Двор дома, указанного ему однокурсником, был ему незнаком. «Старая книга», когда-то находившаяся на Литейном неподалеку от Невского, отползла с улицы в подворотню, ее сменило очередное продуктовое заведение с прилепившимися к нему магазинами, библиофилам пришлось отступить, филы с фагами еще пытались спорить, но силы их были неравны. Узнав нынешний адрес «Старой книги», он накануне осведомился у своего планшета, куда предстоит войти, увидел фотографию дома, мимо которого, конечно же, не раз проходил в юности, особенно не вглядываясь и не любопытствуя, красивый петербургский доходный дом, эклектика, модерн пока на подходе, маскароны фасада, бородатые красавцы, кариатиды с точеными лицами, младенцы, лев, драконы. С того момента, как обратился он от научно-технических проблем профессии к беллетристике, появилась у него привычка
Поднявшись по лесенке, отворил он дверь и вошел.

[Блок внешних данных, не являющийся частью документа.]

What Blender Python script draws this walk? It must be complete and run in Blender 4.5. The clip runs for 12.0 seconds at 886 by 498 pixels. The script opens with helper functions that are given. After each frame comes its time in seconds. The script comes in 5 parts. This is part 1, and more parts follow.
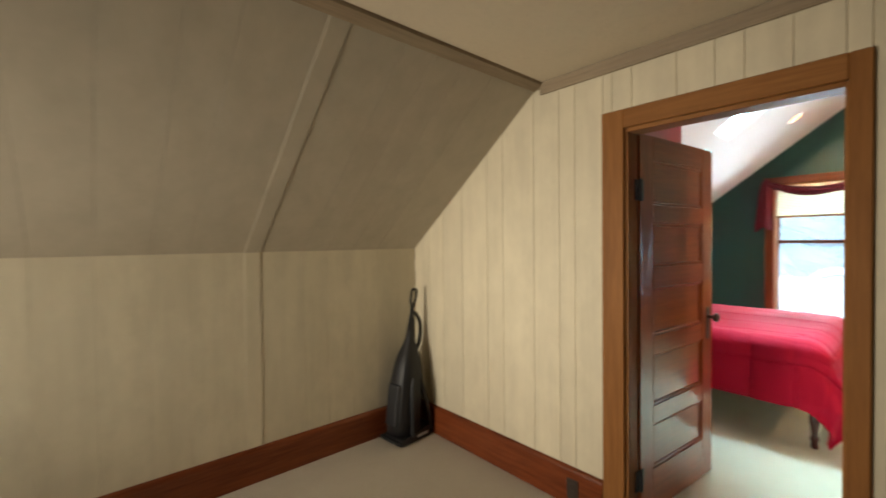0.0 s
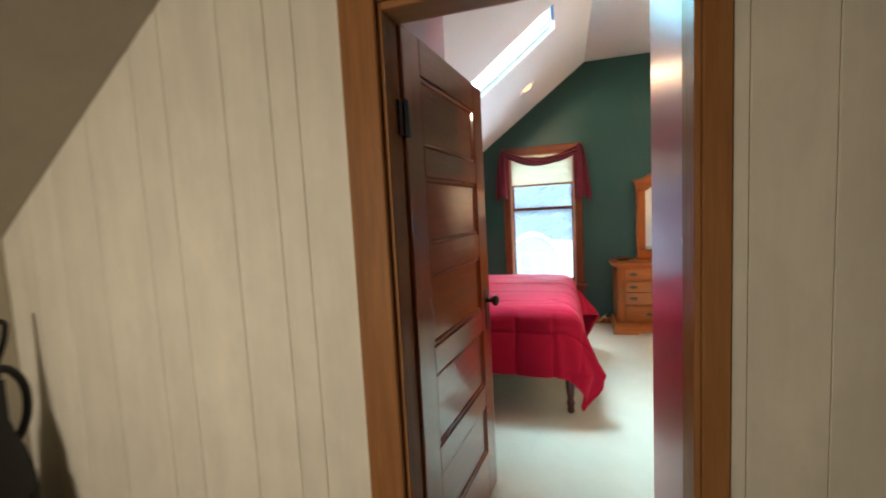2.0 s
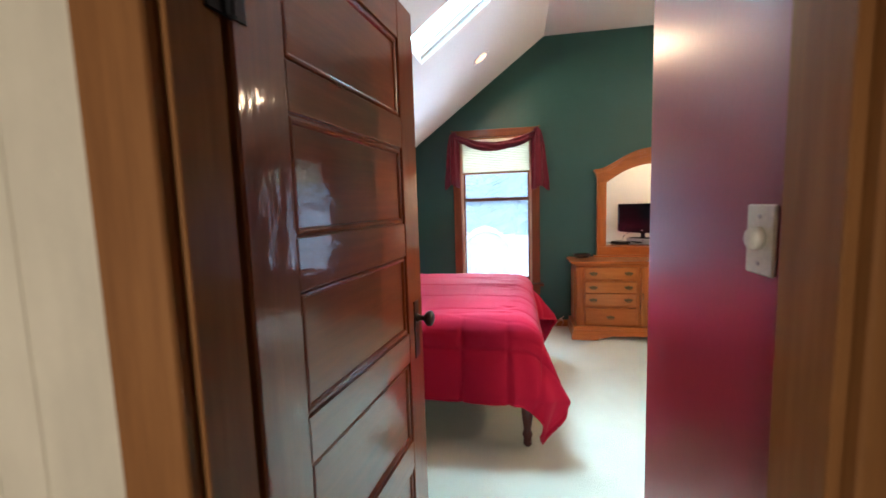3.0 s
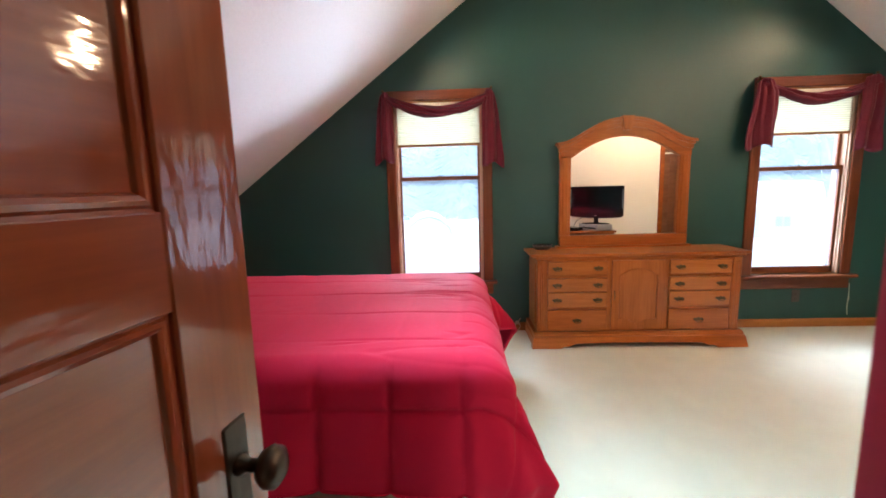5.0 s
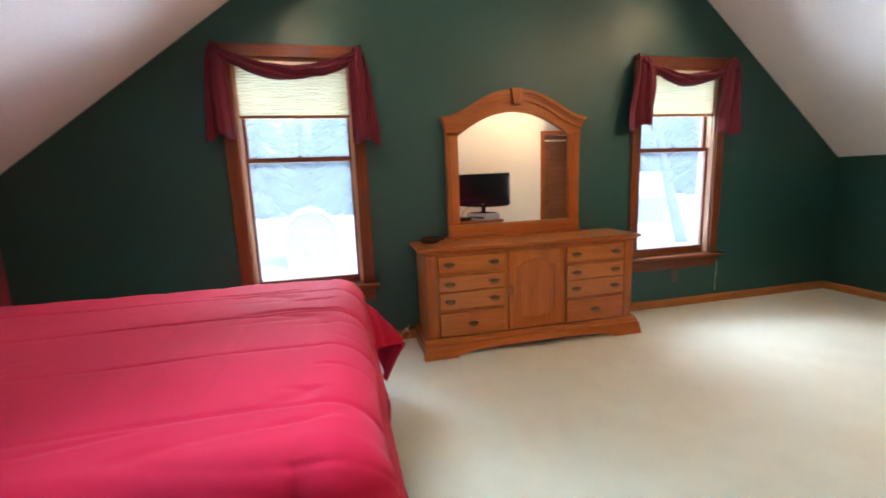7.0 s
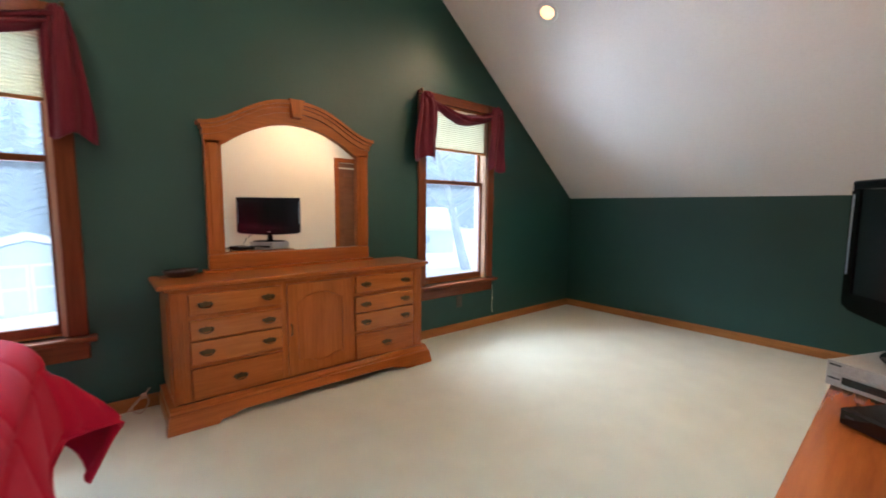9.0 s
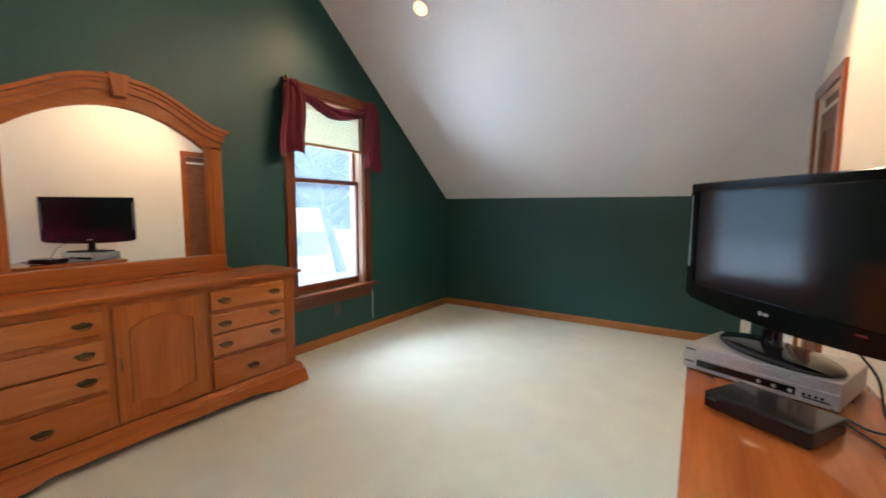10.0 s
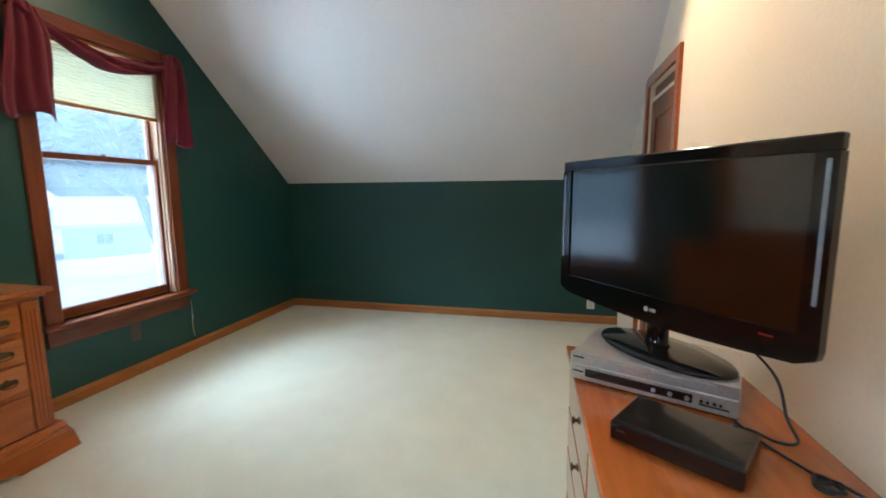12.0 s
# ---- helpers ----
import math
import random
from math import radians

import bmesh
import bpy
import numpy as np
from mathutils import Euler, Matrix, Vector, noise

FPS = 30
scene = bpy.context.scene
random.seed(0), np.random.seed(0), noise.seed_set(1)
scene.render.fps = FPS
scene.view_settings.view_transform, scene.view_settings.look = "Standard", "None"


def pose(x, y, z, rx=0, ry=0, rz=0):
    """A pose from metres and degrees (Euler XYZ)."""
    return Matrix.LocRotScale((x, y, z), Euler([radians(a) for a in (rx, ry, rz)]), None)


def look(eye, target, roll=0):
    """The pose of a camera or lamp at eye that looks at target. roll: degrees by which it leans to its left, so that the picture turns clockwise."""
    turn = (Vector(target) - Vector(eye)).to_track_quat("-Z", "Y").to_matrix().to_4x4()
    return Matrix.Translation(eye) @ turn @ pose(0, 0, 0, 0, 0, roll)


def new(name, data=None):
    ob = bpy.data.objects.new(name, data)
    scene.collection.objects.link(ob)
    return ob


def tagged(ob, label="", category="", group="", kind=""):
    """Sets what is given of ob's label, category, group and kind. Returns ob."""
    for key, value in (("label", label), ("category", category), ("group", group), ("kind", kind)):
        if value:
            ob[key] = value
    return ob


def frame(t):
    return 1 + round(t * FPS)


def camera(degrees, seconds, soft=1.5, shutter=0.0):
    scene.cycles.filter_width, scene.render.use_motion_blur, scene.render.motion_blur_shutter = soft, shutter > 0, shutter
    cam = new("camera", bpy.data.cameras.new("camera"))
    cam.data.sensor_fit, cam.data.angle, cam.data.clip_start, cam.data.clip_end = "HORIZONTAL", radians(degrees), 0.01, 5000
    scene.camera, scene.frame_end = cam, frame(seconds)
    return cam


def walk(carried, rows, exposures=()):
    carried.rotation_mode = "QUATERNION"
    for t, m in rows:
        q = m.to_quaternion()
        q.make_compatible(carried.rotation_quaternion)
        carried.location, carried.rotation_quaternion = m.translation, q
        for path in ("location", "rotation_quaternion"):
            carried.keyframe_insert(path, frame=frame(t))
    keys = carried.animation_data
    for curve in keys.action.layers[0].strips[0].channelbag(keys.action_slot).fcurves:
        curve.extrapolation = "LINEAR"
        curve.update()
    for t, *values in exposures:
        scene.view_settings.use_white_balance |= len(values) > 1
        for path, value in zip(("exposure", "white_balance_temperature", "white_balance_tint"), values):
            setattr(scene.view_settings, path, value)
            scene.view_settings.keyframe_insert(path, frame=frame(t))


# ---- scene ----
cam = camera(93.9, 12.0, 1.7, 0.4)
PATH = [
    (0, (0.119, 1.394, 1.48), (1.433, 2.902, 1.443), -0.6),
    (0.5, (0.291, 1.594, 1.467), (1.921, 2.751, 1.406), -1.3),
    (1, (0.473, 1.719, 1.437), (2.243, 2.641, 1.315), -1.8),
    (1.5, (0.77, 1.778, 1.436), (2.603, 2.57, 1.318), -2.8),
    (2, (1.043, 1.861, 1.436), (2.952, 2.432, 1.265), -3.0),
    (2.5, (1.368, 1.904, 1.396), (3.327, 2.256, 1.204), -2.9),
    (3, (1.671, 1.897, 1.382), (3.628, 2.255, 1.173), -1.8),
    (3.5, (1.934, 1.925, 1.374), (3.9, 2.193, 1.127), -1.6),
    (5.5, (2.725, 1.98, 1.303), (4.702, 2.024, 1.001), -1.0),
    (6, (2.883, 2.021, 1.256), (4.856, 1.998, 0.931), -0.6),
    (6.5, (3.056, 1.906, 1.271), (5.021, 1.734, 0.939), -2.4),
    (7, (3.177, 1.827, 1.255), (5.101, 1.392, 0.922), -2.2),
    (9, (3.403, 1.59, 1.2), (4.931, 0.315, 1.0), 0.5),
    (9.5, (3.499, 1.534, 1.206), (4.827, 0.051, 1.015), 0.4),
    (10, (3.542, 1.486, 1.205), (4.627, -0.183, 1.009), 0.2),
    (10.5, (3.536, 1.463, 1.211), (4.425, -0.316, 1.001), -0.0),
    (11, (3.536, 1.419, 1.204), (4.259, -0.432, 0.975), -0.3),
    (11.5, (3.589, 1.256, 1.188), (4.178, -0.639, 0.94), -0.4),
    (12, (3.696, 1.052, 1.196), (4.163, -0.875, 0.935), -0.4),
]
EXPOSURES = [
    (0.0, 1.55, 6600, 10), (1.5, 1.3, 6400, 12), (2.5, 1.15, 6000, 15), (3.5, 1.48, 5900, 17), (5.5, 1.31, 6400, 21),
    (6.5, 1.17, 6400, 20), (9.0, 0.91, 6350, 20), (9.5, 1.02, 6250, 19), (10.0, 0.98, 6100, 17), (10.5, 0.88, 6000, 16), (12.0, 0.86, 5800, 10),
]
walk(cam, [(t, look(eye, target, roll)) for t, eye, target, roll in PATH], EXPOSURES)

# ---- light ----
world = bpy.data.worlds.new("winter_sky")
scene.world = world
world.use_nodes = True
wn = world.node_tree
sky = wn.nodes.new("ShaderNodeTexSky")
sky.sky_type, sky.sun_disc = "NISHITA", False
sky.sun_elevation, sky.sun_rotation = radians(42), radians(222)
sky.dust_density, sky.air_density, sky.ozone_density = 0.1, 0.9, 3.0
wn.links.new(sky.outputs["Color"], wn.nodes["Background"].inputs["Color"])
wn.nodes["Background"].inputs["Strength"].default_value = 0.055


def lamp(name, kind, m, energy, colour, **settings):
    data = bpy.data.lights.new(name, kind)
    data.energy, data.color = energy, colour
    for key, value in settings.items():
        if key == "size":
            data.size = value
        elif key == "size_y":
            data.shape, data.size_y = "RECTANGLE", value
        elif key == "spread":
            data.spread = value
        elif key == "angle":
            data.angle = value
        elif key == "radius":
            data.shadow_soft_size = value
        elif key == "cone":
            data.spot_size, data.spot_blend = value, 0.35
    ob = new(name, data)
    ob.matrix_world = m
    return ob


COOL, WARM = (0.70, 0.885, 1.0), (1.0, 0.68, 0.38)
lamp("sun", "SUN", look((0, 0, 30), (5.0, 5.5, 23.3)), 2.1, (1.0, 0.97, 0.93), angle=radians(40))
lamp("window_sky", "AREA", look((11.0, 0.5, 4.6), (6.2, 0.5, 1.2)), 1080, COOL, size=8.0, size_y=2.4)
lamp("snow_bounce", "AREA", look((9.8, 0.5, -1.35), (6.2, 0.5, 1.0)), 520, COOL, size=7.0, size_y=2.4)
lamp("skylight_daylight", "AREA", look((5.08, 2.95, 4.55), (4.46, 2.21, 2.66)), 330, (0.62, 0.91, 1.0), size=1.2, size_y=1.2)
# warm fill lamp for the attic room, in an added, unseen rear opening
lamp("rear_fill_lamp", "AREA", look((-2.26, 3.35, 1.2), (2.16, 2.95, 1.15)), 9.0, (1.0, 0.90, 0.73), size=0.7, size_y=0.6, spread=radians(76))

# ---- materials ----


def nodes_of(name):
    m = bpy.data.materials.new(name)
    m.use_nodes = True
    return m, m.node_tree, m.node_tree.nodes["Principled BSDF"]


def coords(nt, scale, island=False):
    tc = nt.nodes.new("ShaderNodeTexCoord")
    mp = nt.nodes.new("ShaderNodeMapping")
    mp.inputs["Scale"].default_value = scale
    nt.links.new(tc.outputs["Object"], mp.inputs["Vector"])
    if island:
        info = nt.nodes.new("ShaderNodeObjectInfo")
        mul = nt.nodes.new("ShaderNodeMath")
        mul.operation, mul.inputs[1].default_value = "MULTIPLY", 37.0
        nt.links.new(info.outputs["Random"], mul.inputs[0])
        nt.links.new(mul.outputs[0], mp.inputs["Location"])
    return mp.outputs["Vector"]


def noise_of(nt, vec, scale, detail=4.0, rough=0.55):
    n = nt.nodes.new("ShaderNodeTexNoise")
    n.inputs["Scale"].default_value, n.inputs["Detail"].default_value = scale, detail
    n.inputs["Roughness"].default_value = rough
    nt.links.new(vec, n.inputs["Vector"])
    return n.outputs["Fac"]


def ramp(nt, fac, stops):
    r = nt.nodes.new("ShaderNodeValToRGB")
    while len(r.color_ramp.elements) < len(stops):
        r.color_ramp.elements.new(0.5)
    for e, (p, c) in zip(r.color_ramp.elements, stops):
        e.position, e.color = p, (*c, 1)
    nt.links.new(fac, r.inputs["Fac"])
    return r.outputs["Color"]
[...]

Звякнул над головой извещающий о новом посетителе колокольчик, поднял глаза на вошедшего сидящий в левом углу за старинным письменным столом хозяин лавки, продавщица за прилавком продолжала бестрепетно перекладывать книги, четверо игроков в карты за столом посередине комнаты под лампою ни малейшего внимания ни на кого не обращали, занятые игрой и собою четыре фигуры, подобные актерам неведомой пьесы театра в театре.
— Во что они играют? — спросил он хозяина лавки. — В штос?
— В деберц, — отвечал Чех.
И пояснил:
— Это почти то же самое, что терц.
— Я и слов-то таких отродясь не слыхал.
— Терц придумали в девятнадцатом столетии арестанты сибирских тюряг или острогов. Вы играете в карты? Знаете, что такое прикуп?
— Нет, не играю. Помню только присловье: «Знал бы прикуп, жил бы в Сочи».
— Острожная поговорка.
Подобно тому как оба названия карточных игр для советского и постсоветского научного работника (ныне по совместительству беллетриста) проходили по разряду китайской грамоты, сам он в свою очередь являлся такой же китайщиной для хозяина лавки, ну, полная шинуазри: торговец букинистическими изданиями и антиквариатом по фамилии Чех хорошо разбирался в людях, как всякий, чья профессия связана с общением, с толпами; ему было непонятно, кто перед ним.
Вошедший не стал шарить по притягательным для библиофилов книжным полкам, не стал разглядывать картины, гравюры, предметы разных времен, исполненные обаяния прошлого, флера истории, собственных и хозяйских судеб, отпечатков пальцев, пыли эпох; однако вошел именно в эту дверь, не поленился подняться по железной лесенке и произнес сакраментальную фразу-пароль: «Я ищу одну книгу. Точнее, две».
— Садитесь, — сказал букинист.
Теперь их разделял нагруженный бумагами, мульками, мелочами, бронзовой чернильницей с фигурками на прямоугольном постаменте массивный толстоногий стол.
— Как называется нужная вам книга?
В этот момент что-то сказала хозяину лавки занятая борьбой против библиотечной космической пыли продавщица, тот выскочил из-за стола, наш посетитель подивился внезапной прыти, с коей не просто толстый, а тучный, большой сверх меры человек («Обмен веществ у него, что ли, сдвинут?» — ему нравилось в разной форме вспоминать об отце, известном враче) взлетел на передвижную лесенку-стремянку, чтобы достать пару томов с полки под потолком.
— Извините, — промолвил Чех, стремительно вернувшись в кресло по ту сторону стола, — так каково название искомой инкунабулы?
— «Концерт для Эрики с оркестром».
Последовала пауза.
— «Эрика» в кавычках? — осведомился Чех.